2. Under Eastern Federal Bank policies, an account holder may deposit in his or her account a check made payable to a third party.
3. A “forged instrument” is defined by statute as “a written instrument which has been falsely made, completed or altered.” General Statutes § 53a-137(7).
4. At trial, the state presented testimony from Mostowy, the bank manager. Mostowy testified that after the defendant deposited the check into the teller machine, a bank teller looked at the check the next day and placed a five day hold on the transaction, as was customary for deposits of checks drawn on out-of-state banks. The defendant argues that it was “inconceivable that [he] could have known that this ․ cashier's check was a forged instrument” because the bank teller, who physically had examined the check, failed to detect that the check was a forgery.This argument is not persuasive for several reasons. First, although there was uncontradicted testimony that the teller did not identify the check to be a forgery at the time it was processed after its removal from the teller machine, there was no evidence that the bank teller who processed the check did so for the purpose of detecting forgeries or that the teller had any training or expertise in detecting forgeries. Second, the defendant's argument is based on the proposition that the fact that the teller did not detect the forgery at that time necessarily proved that the defendant did not know that the check was a forgery. There is no basis, either in fact or in logic, for this proposition.

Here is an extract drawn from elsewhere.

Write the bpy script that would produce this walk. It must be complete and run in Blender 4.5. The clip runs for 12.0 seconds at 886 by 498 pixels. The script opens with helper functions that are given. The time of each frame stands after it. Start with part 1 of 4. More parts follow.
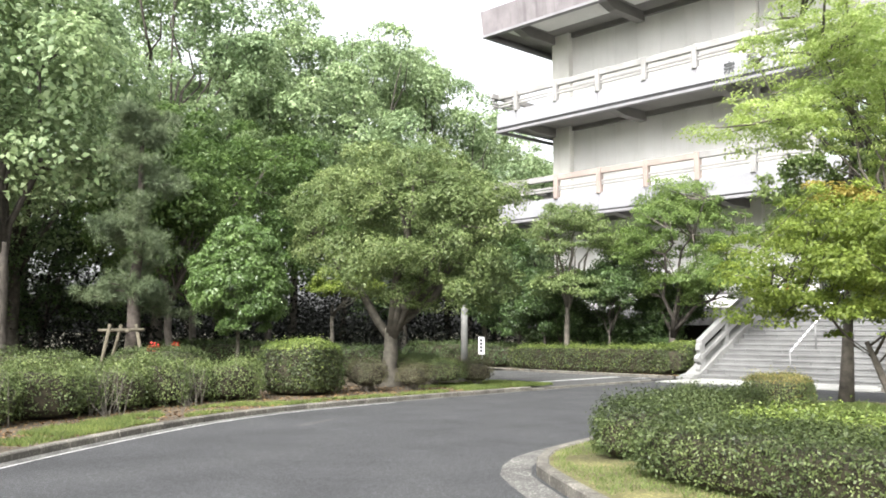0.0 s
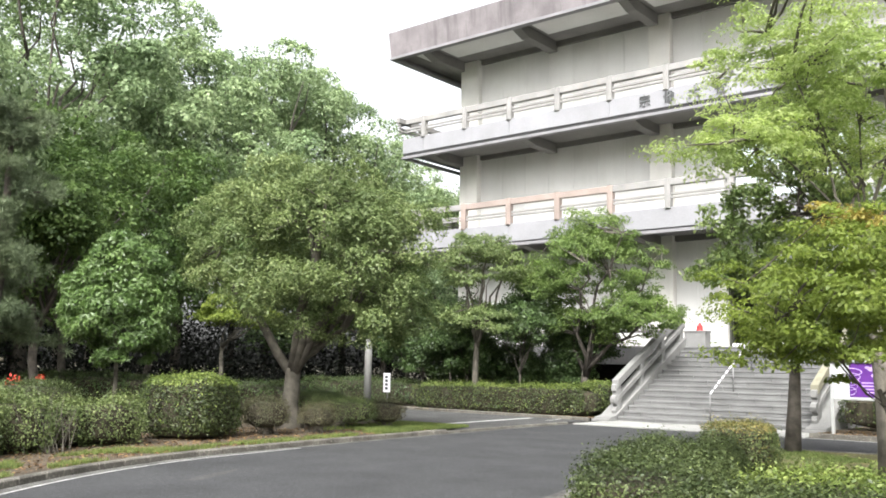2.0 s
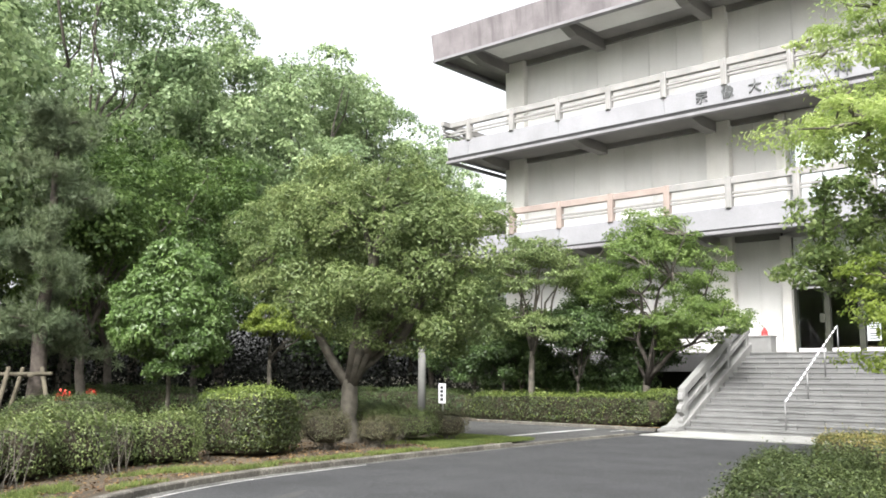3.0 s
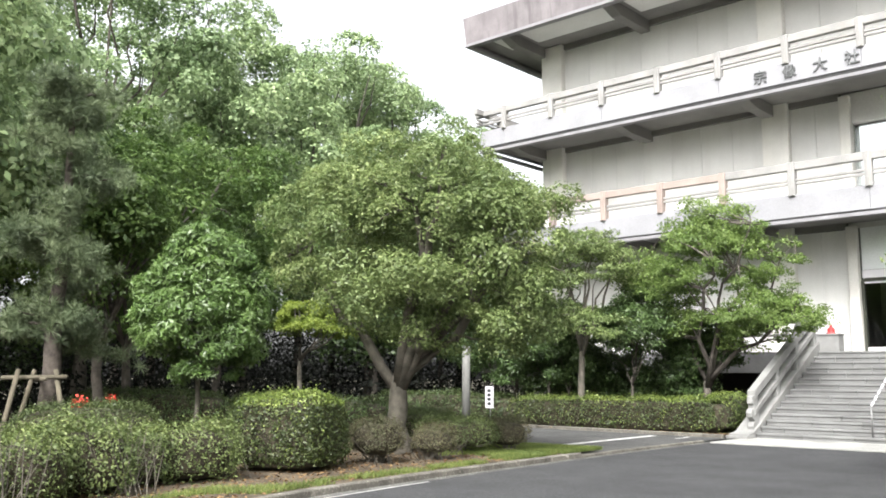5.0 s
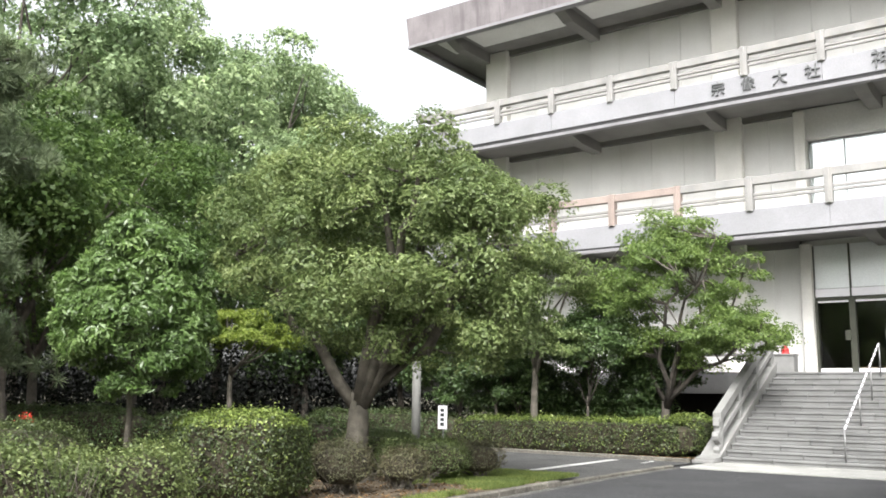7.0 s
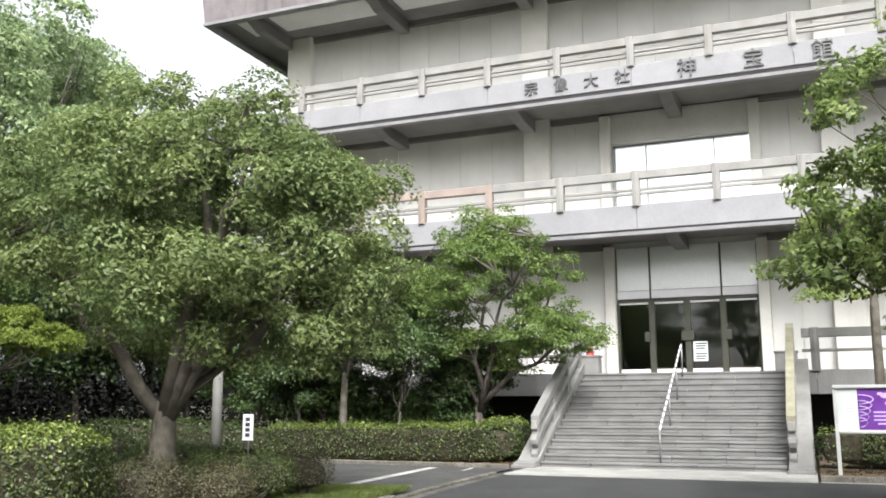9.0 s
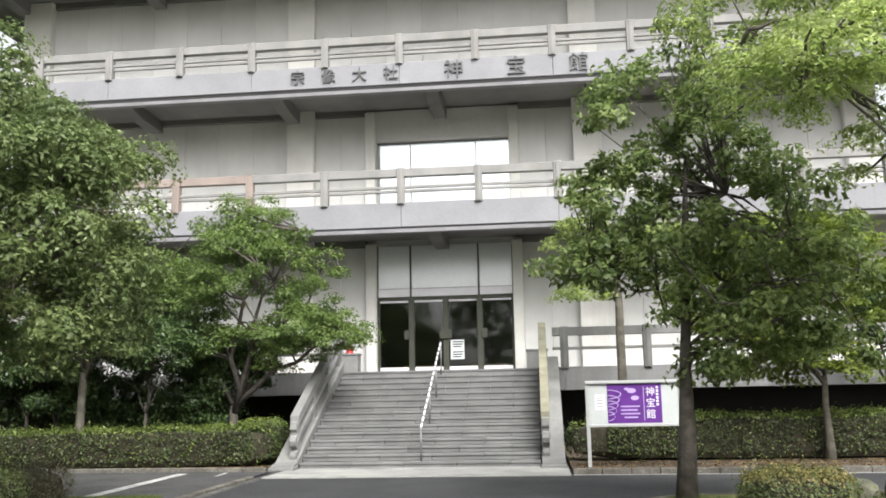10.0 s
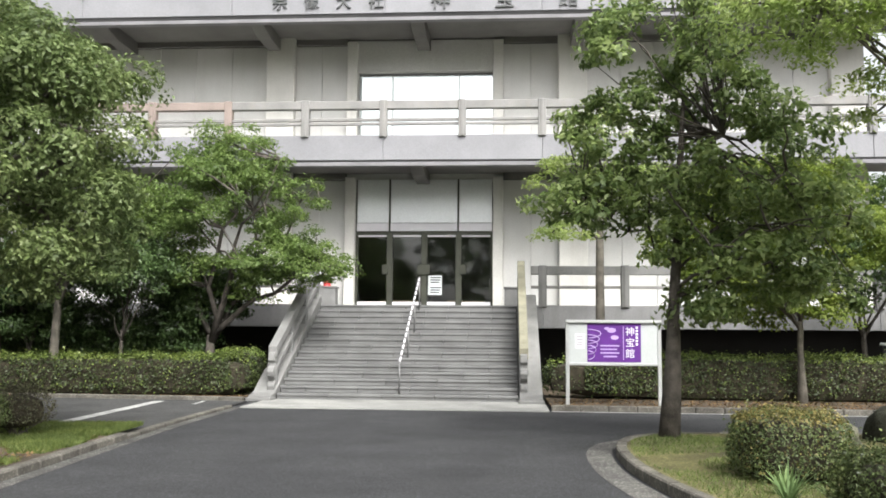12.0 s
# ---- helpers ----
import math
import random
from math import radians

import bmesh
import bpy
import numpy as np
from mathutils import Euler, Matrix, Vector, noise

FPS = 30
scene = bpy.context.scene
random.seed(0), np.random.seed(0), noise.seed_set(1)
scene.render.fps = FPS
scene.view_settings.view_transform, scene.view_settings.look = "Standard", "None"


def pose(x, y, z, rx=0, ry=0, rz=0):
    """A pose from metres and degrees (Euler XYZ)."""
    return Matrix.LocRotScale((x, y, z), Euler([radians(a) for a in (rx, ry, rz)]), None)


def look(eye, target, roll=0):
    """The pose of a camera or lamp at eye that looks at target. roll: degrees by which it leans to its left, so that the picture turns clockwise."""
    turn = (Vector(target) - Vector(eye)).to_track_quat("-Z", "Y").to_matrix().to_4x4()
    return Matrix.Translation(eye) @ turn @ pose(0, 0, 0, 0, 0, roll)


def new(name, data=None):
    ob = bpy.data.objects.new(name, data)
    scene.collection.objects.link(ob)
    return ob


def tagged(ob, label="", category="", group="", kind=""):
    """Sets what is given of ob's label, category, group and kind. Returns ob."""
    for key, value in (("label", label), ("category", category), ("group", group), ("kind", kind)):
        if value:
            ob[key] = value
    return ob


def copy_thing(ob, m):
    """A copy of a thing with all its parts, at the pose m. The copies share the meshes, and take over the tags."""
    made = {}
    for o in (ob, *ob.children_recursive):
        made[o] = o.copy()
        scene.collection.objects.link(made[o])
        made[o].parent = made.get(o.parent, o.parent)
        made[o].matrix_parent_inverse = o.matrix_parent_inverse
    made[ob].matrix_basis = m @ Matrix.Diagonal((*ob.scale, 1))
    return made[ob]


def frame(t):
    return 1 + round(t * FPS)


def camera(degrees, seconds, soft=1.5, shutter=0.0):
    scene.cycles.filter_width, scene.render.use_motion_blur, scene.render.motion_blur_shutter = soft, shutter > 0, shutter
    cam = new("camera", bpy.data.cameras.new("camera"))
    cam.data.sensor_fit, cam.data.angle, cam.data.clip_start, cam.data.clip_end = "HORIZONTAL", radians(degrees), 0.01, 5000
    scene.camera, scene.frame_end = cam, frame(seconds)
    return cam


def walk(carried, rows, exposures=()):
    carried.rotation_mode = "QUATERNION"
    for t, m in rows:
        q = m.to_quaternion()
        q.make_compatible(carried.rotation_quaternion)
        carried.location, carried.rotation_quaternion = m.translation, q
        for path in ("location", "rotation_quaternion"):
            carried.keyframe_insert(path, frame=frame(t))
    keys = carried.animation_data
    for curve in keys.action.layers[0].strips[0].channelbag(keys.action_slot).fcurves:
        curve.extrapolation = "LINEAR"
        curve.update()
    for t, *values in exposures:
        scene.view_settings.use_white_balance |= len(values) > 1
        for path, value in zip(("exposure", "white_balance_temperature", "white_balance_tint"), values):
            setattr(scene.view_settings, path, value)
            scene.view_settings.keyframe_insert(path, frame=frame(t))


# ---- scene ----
cam = camera(52.26, 12.0, soft=1.75)
# t, x, y, z, yaw, pitch, roll
PATH = [
    (0, 0.567, 0.756, 1.584, 46.57, 5.22, -0.08),
    (0.5, 0.126, 1.069, 1.585, 46.16, 6.10, -0.07),
    (1, -0.330, 1.391, 1.591, 41.07, 6.53, -0.31),
    (1.5, -0.881, 1.636, 1.606, 40.52, 7.06, -1.00),
    (2, -1.453, 1.808, 1.620, 39.36, 7.46, -1.02),
    (2.5, -2.085, 2.040, 1.622, 42.74, 7.35, -0.62),
    (3, -2.720, 2.204, 1.629, 41.39, 8.01, -0.41),
    (3.2, -2.961, 2.284, 1.652, 43.02, 8.21, -0.01),
    (4.8, -4.756, 3.161, 1.645, 43.75, 7.97, -0.40),
    (5, -4.967, 3.253, 1.635, 42.13, 8.12, -0.28),
    (5.5, -5.476, 3.459, 1.625, 41.65, 8.63, 0.05),
    (6, -6.038, 3.700, 1.626, 37.49, 9.46, -0.00),
    (6.5, -6.604, 3.845, 1.613, 37.99, 9.22, 0.26),
    (6.7, -6.826, 3.924, 1.631, 37.96, 9.23, -0.33),
    (8.3, -8.512, 4.640, 1.608, 26.79, 9.51, 0.20),
    (8.5, -8.675, 4.763, 1.615, 27.90, 9.13, 0.09),
    (9, -9.011, 5.105, 1.637, 22.04, 9.69, 0.22),
    (9.5, -9.318, 5.471, 1.665, 17.28, 10.36, 0.34),
    (10, -9.584, 5.727, 1.637, 6.06, 9.48, 1.10),
    (10.5, -9.744, 5.892, 1.604, 1.51, 9.07, -0.31),
    (11, -9.855, 5.912, 1.609, -0.76, 9.82, 0.11),
    (11.5, -9.905, 5.878, 1.602, 2.01, 7.53, -0.00),
    (12, -9.938, 5.891, 1.604, 4.14, 5.50, -0.46),
]
walk(cam, [(t, pose(x, y, z, 90 + pitch, 0, yaw) @ pose(0, 0, 0, 0, 0, -roll)) for t, x, y, z, yaw, pitch, roll in PATH],
     exposures=[(0.0, 2.08), (1.5, 1.84), (3.0, 1.82), (5.0, 1.95), (6.7, 1.78), (8.5, 1.62), (9.5, 1.44), (10.5, 1.22), (12.0, 1.34)])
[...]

5. “It is axiomatic that the state's burden of proof beyond a reasonable doubt applies to each and every element comprising the offense charged. But this burden of proof does not operate upon each of the many subsidiary, evidentiary, incidental or subordinate facts ․ upon which the prosecution may collectively rely to establish a particular element of the crime beyond a reasonable doubt․ Where the prosecution must rely upon circumstantial evidence, either in part or in whole, each link in the chain of circumstantial evidence need not be established beyond a reasonable doubt.” (Internal quotation marks omitted.) State v. Williams, 220 Conn. 385, 398, 599 A.2d 1053 (1991).
6. The defendant also attempts to cast doubt on the evidence that he had received the letter mailed to him by Eastern Federal Bank in November, 2005. The defendant calls our attention to a representation made to the court by the prosecutor, that, while Mastowy was certain that the letter was mailed to the defendant, she could not be certain that this letter was not returned to the bank. This representation of Mastowy, made to the court and the defense by the prosecutor, was not made in the presence of the jury and, thus, was not evidence in this case. Nevertheless, the jury had evidence before it that the bank mailed the letter to the defendant at the address that he provided the bank when he opened his account weeks earlier. There was also evidence that during his investigation, Lounsbery confirmed that this was the defendant's address. Accordingly, to the extent that the state based its case upon the defendant's failure to respond to the bank's letter, there was evidence in support of such a finding.
In this opinion the other judges concurred.